This past week I got a valuable reminder about the importance of training for life.
I've always been someone who likes to keep busy, but this summer in particular is shaping up to be one of the busiest yet.
Along with the normal responsibilities of being a husband, a dad of two, a business owner, and someone who trains daily and rolls jiu jitsu multiple times a week, my son made the All-Star baseball team, I’m soaking up one of the last summers with my daughter living at home, and for the entire month of June I’ll be in the police academy from 8-5 every day while also doing homework to prepare.
Somewhere along the way, I partially tore my quad.
Honestly, I’m not exactly sure when it happened. Maybe it was from not recovering properly. Maybe it was from doing a few hundred lunges on the beach with a buddy. Maybe it was an intense BJJ session.
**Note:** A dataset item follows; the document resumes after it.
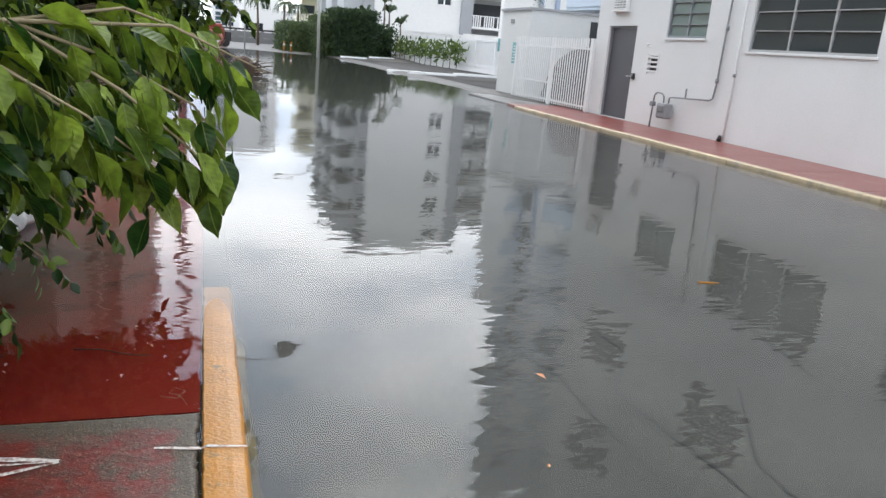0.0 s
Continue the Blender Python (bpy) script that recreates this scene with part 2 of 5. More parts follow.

Probably a combination of all of it.
What I do know is that it got bad enough that walking hurt, bending my knee hurt, and at one point I had to ask Kaden to help me put on one of my socks.
Standing there while my son helped me put on my sock was one of those moments that makes you stop and think a little deeper.
It reminded me that training hard also means training smart.
There’s a difference between pushing yourself and constantly running yourself into the ground.
And I think a lot of us are guilty of this, especially during stressful seasons of life where you’re not sleeping great, work is busy, the kids are keeping you up, and you’re still trying to train like you have unlimited recovery.
I’ve had to remind myself that fitness should support your life, not take you out of it.
That doesn’t mean lowering standards, and it definitely doesn’t mean stopping training.
It means listening to your body enough to adjust before your body forces you to.
One of the reasons we built TRAIN HARD Daily with both 3-day and 5-day options is because life changes.
Some seasons you can push harder, sometimes recovery matters more, and some days the win is simply staying consistent without digging yourself into a hole.
That’s still training hard.
The older I get, the more I realize the goal isn’t to prove how tough you are during one workout.
The goal is to maintain the ability to do the basic things in life for as long as possible.
To get up off the floor easily.
To move well.
To play with your kids.
To carry groceries.
To train with your friends.
To still feel capable at 50, 60, and beyond.
And what bothered me most about the sock moment wasn’t pride, it was realizing how quickly things can change when you stop paying attention to the signals your body is giving you.
I never want to put myself in that situation again.
Keep training hard, and do it in a way that lets you stay at it for a long time.